Não havendo acordo quanto à proposta apresentada pelo consumidor, bem como em caso de não aceite da contraproposta apresentada pelo credor, o processo tomará o trâmite normal com prolação de sentença, onde caberá ao juiz fixar prazos, valores e formas de pagamento. O credor não está obrigado a aceitar o parcelamento proposto pelo devedor, mas deve estar ciente de que, em caso de ausência na audiência, o juiz poderá suspender a dívida, juros e multas dos valores inadimplentes, assim como poderá impossibilitar a cobrança do devedor durante a vigência do acordo realizado com os demais credores. Ainda, quando o credor não fechar o acordo na audiência, o juiz poderá elaborar um plano de pagamento judicial compulsório e essa dívida vai para o “fim da fila”, recebendo apenas após quem fez acordo.

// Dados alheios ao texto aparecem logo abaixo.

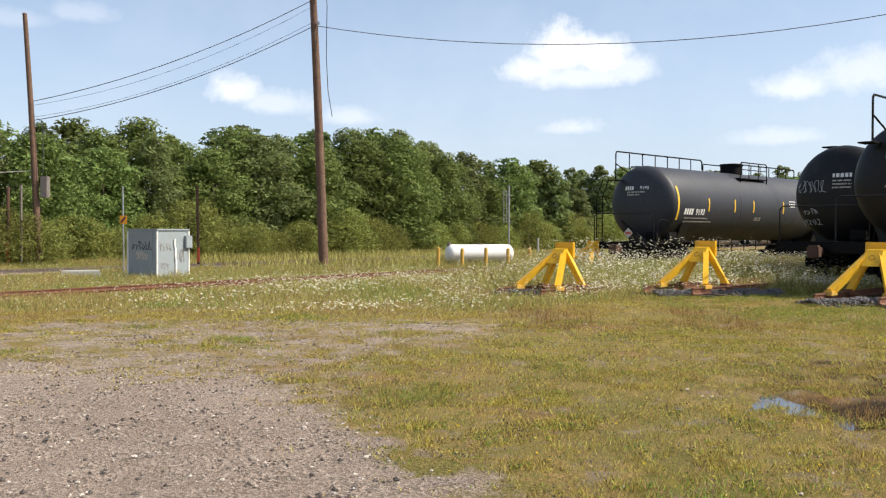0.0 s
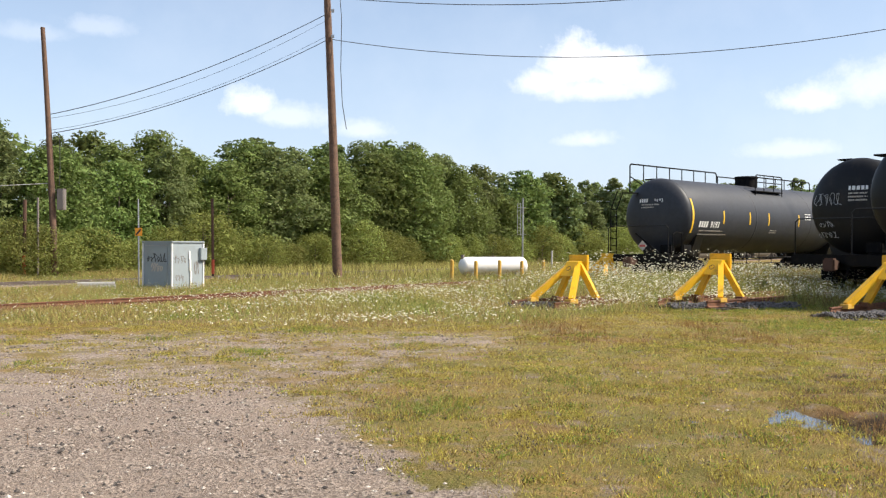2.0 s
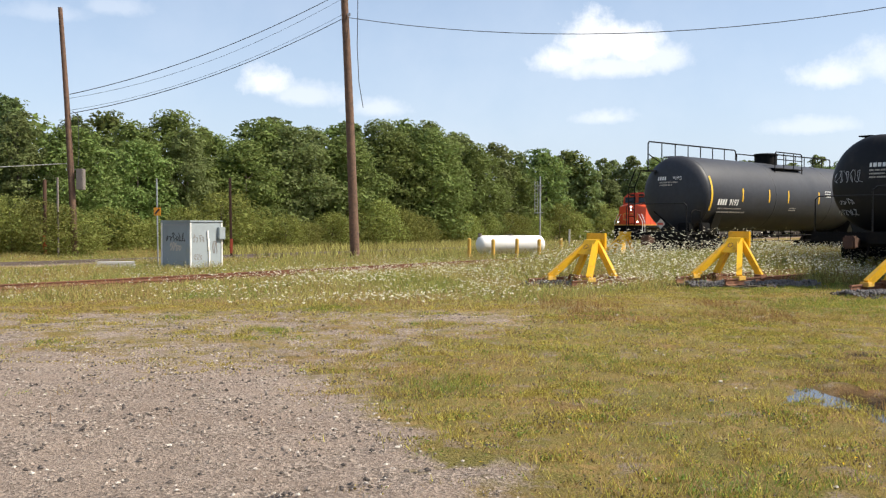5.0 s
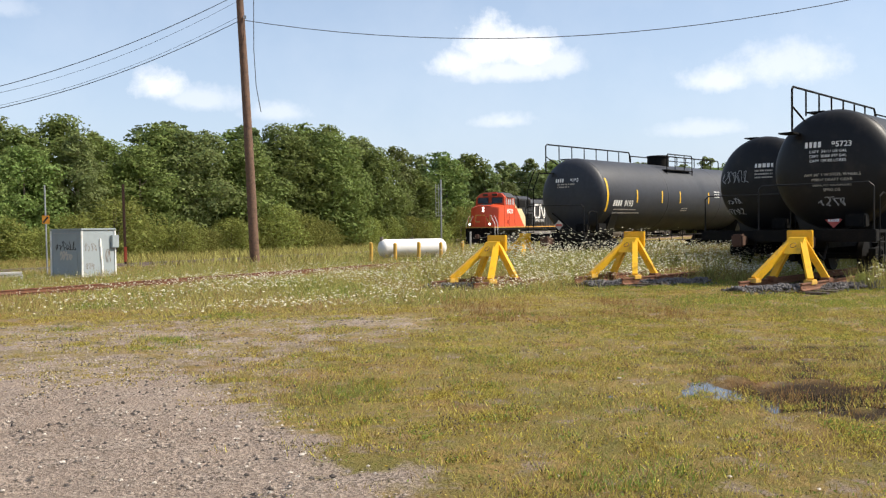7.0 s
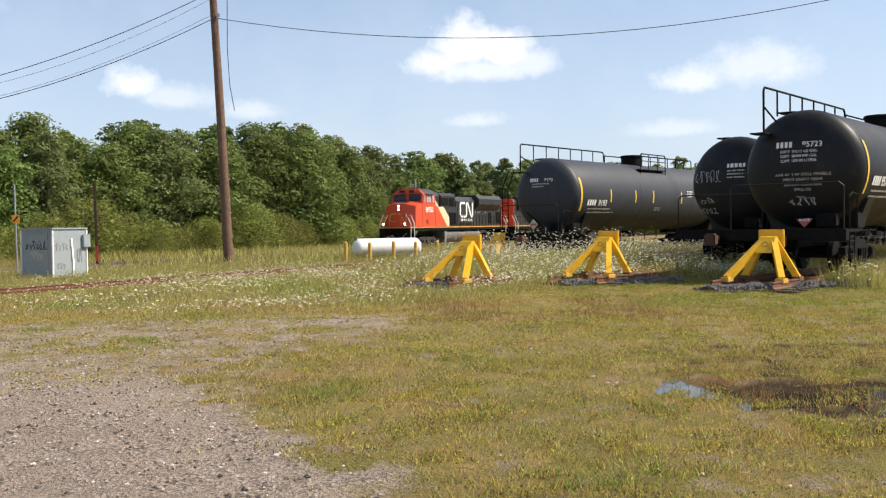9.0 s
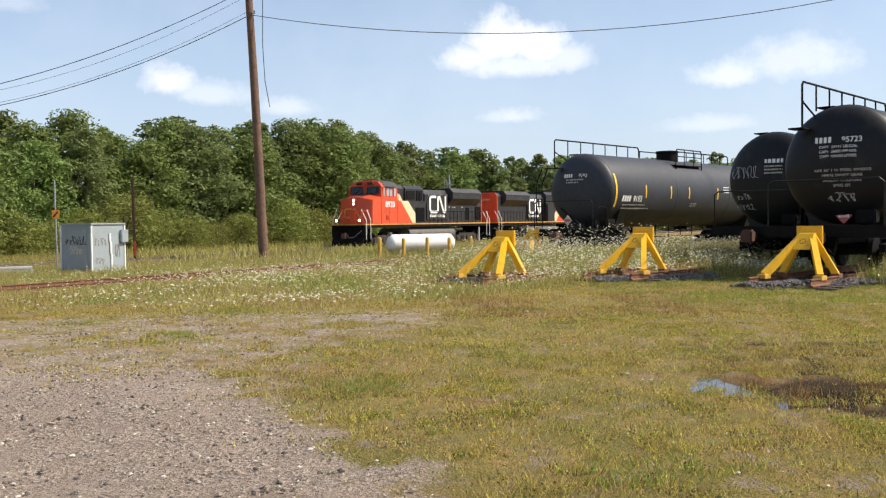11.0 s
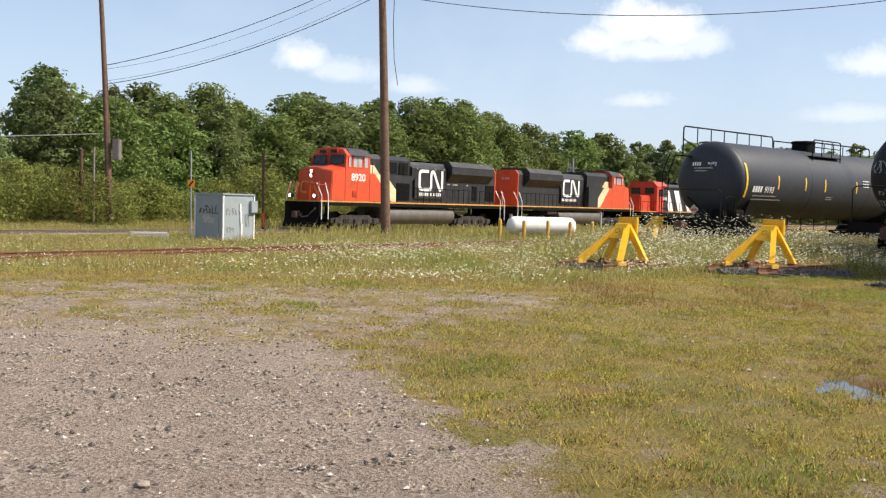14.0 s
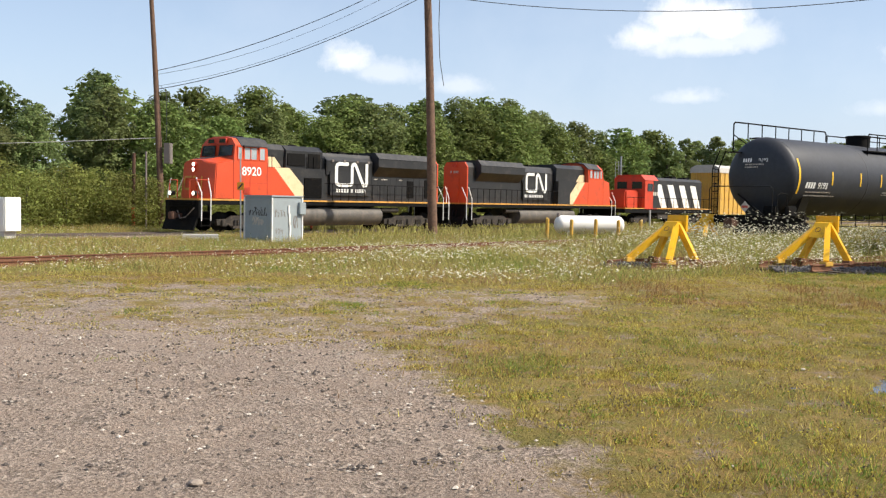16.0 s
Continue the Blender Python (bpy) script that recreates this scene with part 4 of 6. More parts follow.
def locomotive(name, m, label, number, lamps=True):
    """Six-axle wide-nose diesel; its nose faces -x, coupler face at x 0, railhead at z 0."""
    c = holder(name, m, label, "locomotive", "locomotives of the train")
    D = 1.72
    # underframe
    bm = bmesh.new()
    box(bm, 0.75, -1.5, 1.42, LOCO_L - 0.75, 1.5, D - 0.09, 0.02)
    part("frame", bm, "grime", c)
    bm = bmesh.new()
    box(bm, 0.7, -1.53, D - 0.09, LOCO_L - 0.7, 1.53, D, 0.01)
    part("sill_stripe", bm, "sillyellow", c, "yellow sill stripe along the deck edge")
    for xe, sg in ((0.0, 1), (LOCO_L, -1)):
        bm = bmesh.new()
        xa, xb = sorted((xe + sg * 0.68, xe + sg * 0.8))
        box(bm, xa, -1.5, 0.75, xb, 1.5, D - 0.1, 0.02)
        part("pilot_plate", bm, "grime", c)
        bm = bmesh.new()
        prism(bm, [(xe + sg * 0.66, 0.8), (xe + sg * 0.42, 0.15), (xe + sg * 0.5, 0.12), (xe + sg * 0.78, 0.8)], -1.4, 1.4)
        part("snow_plow", bm, "grime", c)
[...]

Assim, tendo em vista o cenário atual de aumento significativo do nível de endividamento dos brasileiros, o procedimento previsto pela lei do superendividamento tem se mostrado uma boa oportunidade formal para que os credores possam buscar o adimplemento dos seus créditos, ainda que tenham que concordar com a redução do valor da parcela e/ou estender o prazo concedido ao consumidor para pagamento. O importante é compreender o momento de dificuldade daquele consumidor, que tenta manter-se adimplente junto aos seus credores e, estes, podem aproveitar a oportunidade para, dentro da capacidade financeira do devedor, reaver o crédito concedido.
É de suma importância, portanto, que quando intimada para uma audiência de conciliação em processo por superendividamento, a empresa compareça, apresente uma proposta viável caso não seja possível aceitar o plano de pagamento proposto pelo devedor, ou então, tente adequar a sua proposta à capacidade financeira do consumidor, permitindo assim o adimplemento do débito, o que trará resultado positivo e satisfatório para ambos.